После тех бурных событий Персиг продолжал жить в Миннеаполисе с женой Нэнси и двумя сыновьями – Кристофером и Теодором, несмотря на множество печальных ассоциаций с этим городом: "От себя не убежишь, от своего прошлого не убежишь. У меня здесь семья и друзья, и если я должен что-то совершить, то это будет здесь. Я хочу преодолеть представление о том, что Средний Запад – культурная пустыня, хотя он зачастую ею и является. Миннесотцы от своего примут то, чего никогда не примут от чужака. Например, я помог основать в Миннеаполисе Центр Дзэна, и мы привезли сюда великого Учителя Дзэна. Чужаку бы это никогда не удалось… Хотя – на Дальнем Востоке Учитель считается живым Буддой, а в Миннеаполисе интересуются, почему он не устроится на работу…"

Но Роберт Персиг пережил и славу, и забвение – пережил тихо и достойно. До появления его второй книги долгое время даже ходили слухи о его самоубийстве. Почему же "властитель дум" скрывается от взора любопытствующих и просвещенной читательской публики столько лет, подобно другим писателям-невидимкам – Сэлинджеру или Пинчону? Что пытается сказать нам до сих пор книга, получившая, без преувеличения, статус «культовой»? Законченная в апреле 1974 года, длиной в 373 страницы, по розничной цене 8 долларов 50 центов? зачем я вообще обо всем этом пишу? Кому какое дело?

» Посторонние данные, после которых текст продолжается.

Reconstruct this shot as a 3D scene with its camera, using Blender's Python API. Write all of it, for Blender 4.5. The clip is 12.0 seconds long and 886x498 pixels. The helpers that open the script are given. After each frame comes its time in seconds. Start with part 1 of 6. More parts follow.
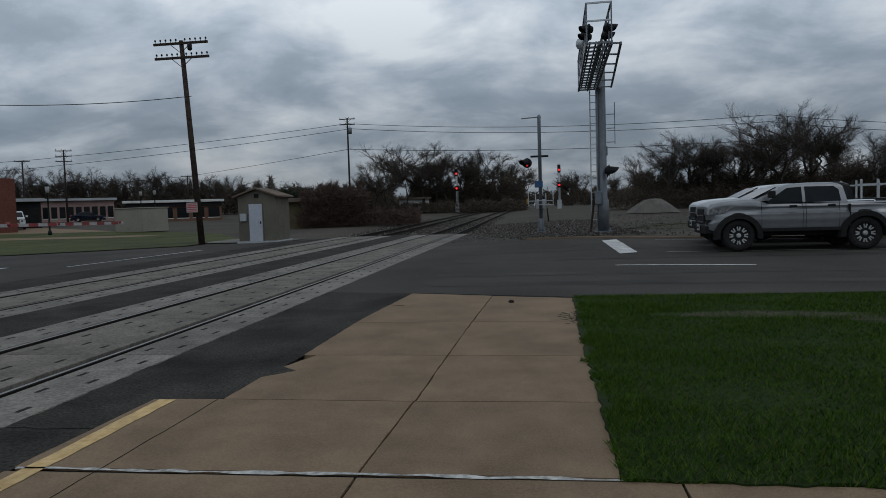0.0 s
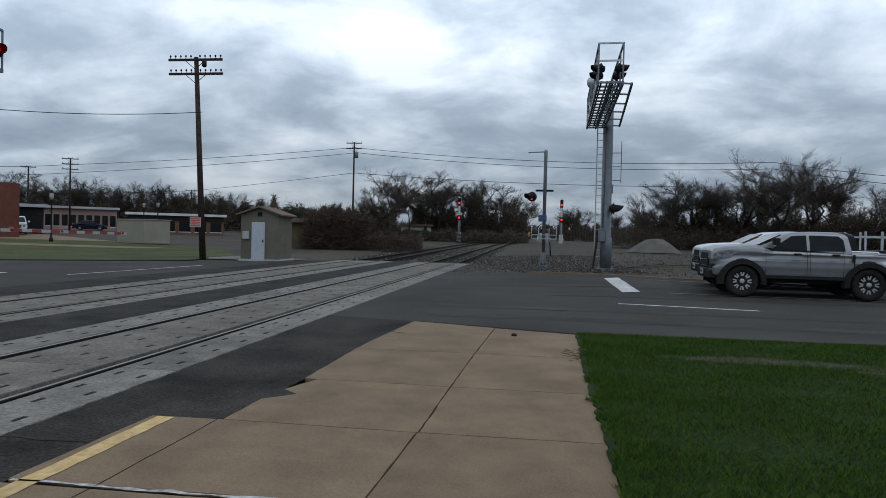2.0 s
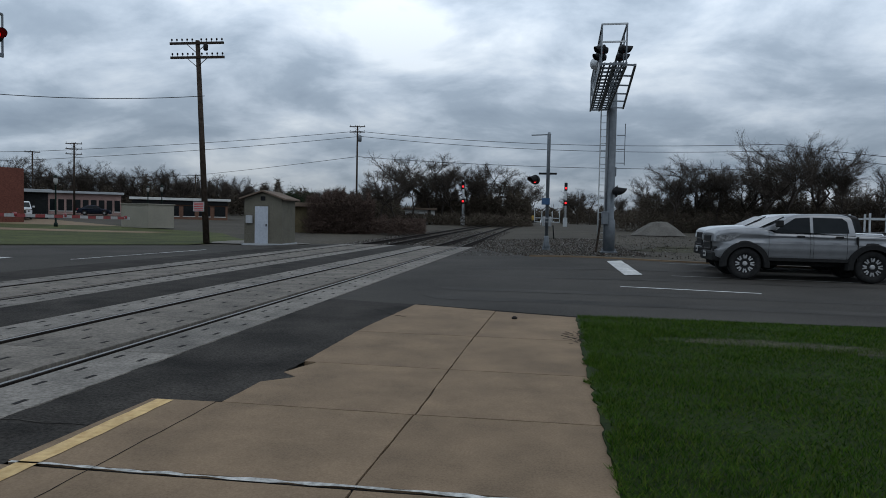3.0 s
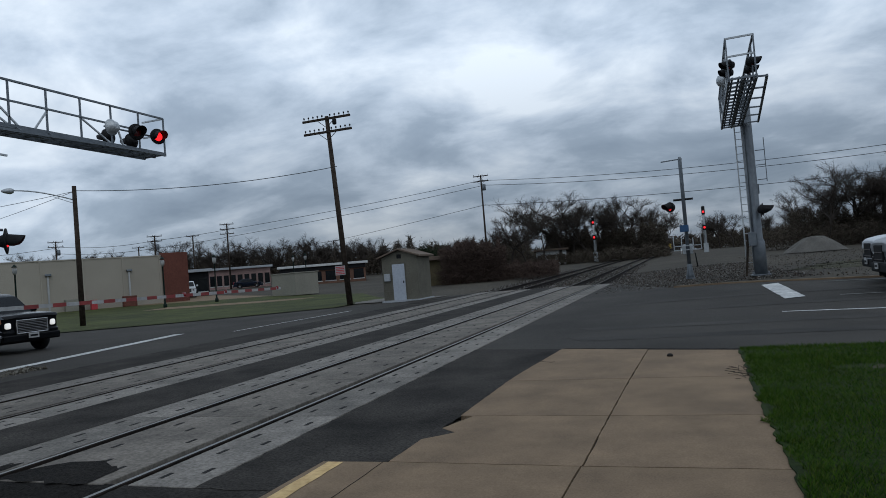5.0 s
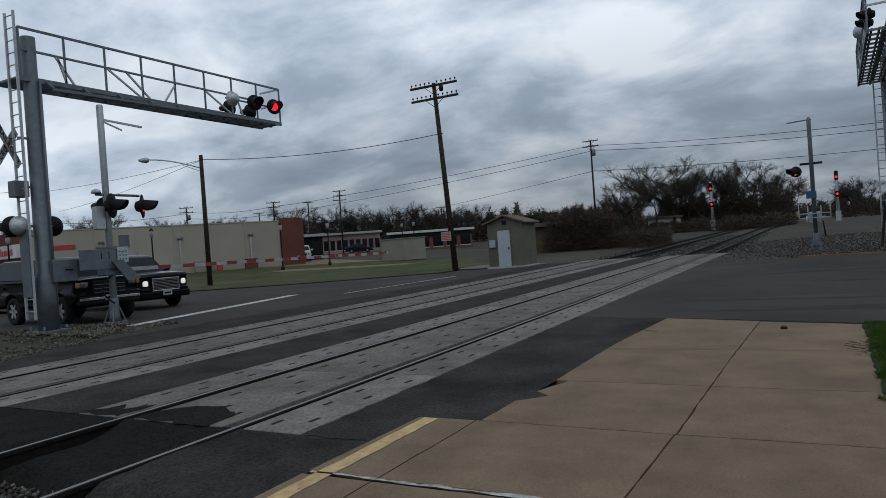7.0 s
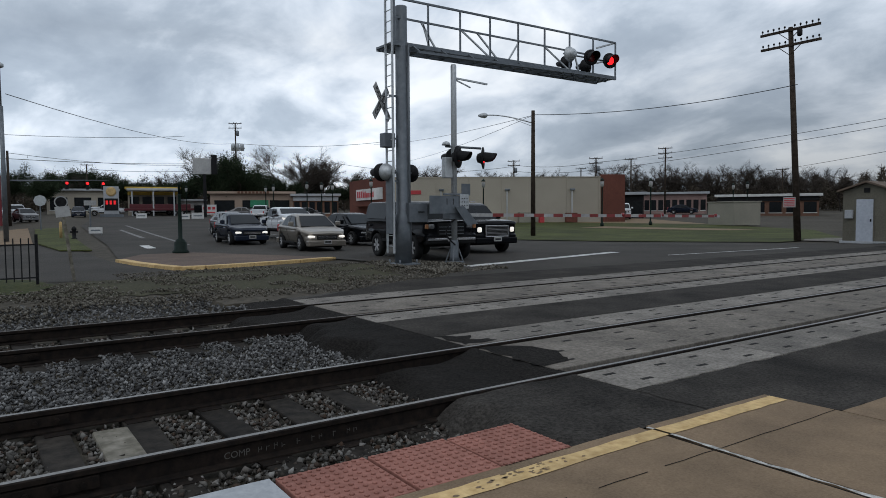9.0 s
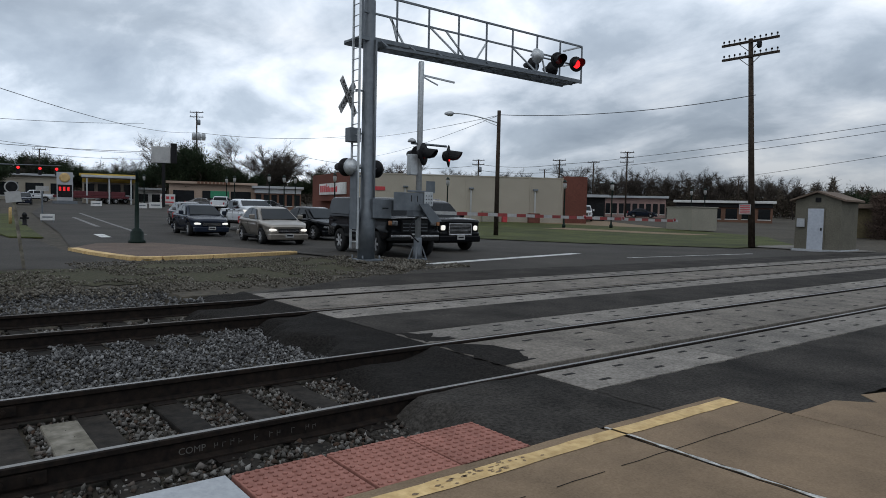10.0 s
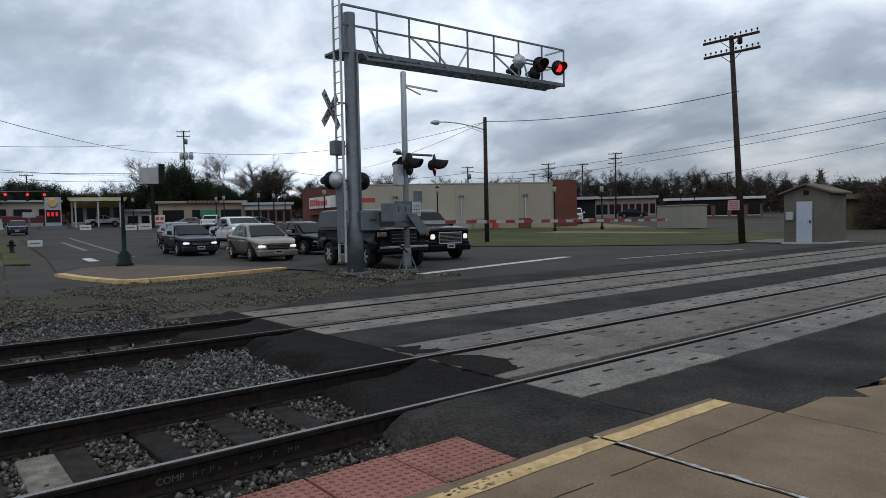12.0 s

Вот в этом, наверное, и заключается весь ее смысл. Вся наукообразная или популярно-литературоведческая информация о ней, все факты и фактоиды жизни автора не означают ничего, если вам не нужно отыскать ее в длинном списке других книг или поместить в некий культурный контекст, то есть проделать, в сущности, ту же самую работу по каталогизации. Но прежде, чем начать книгу читать, ее нужно отыскать. Поиск – это первый шаг, здесь-то и пригодится эта каталожная «научная» информация, описывающая и книгу, и ее автора. Действительно прочесть же ее и тем паче понять – совершенно другое.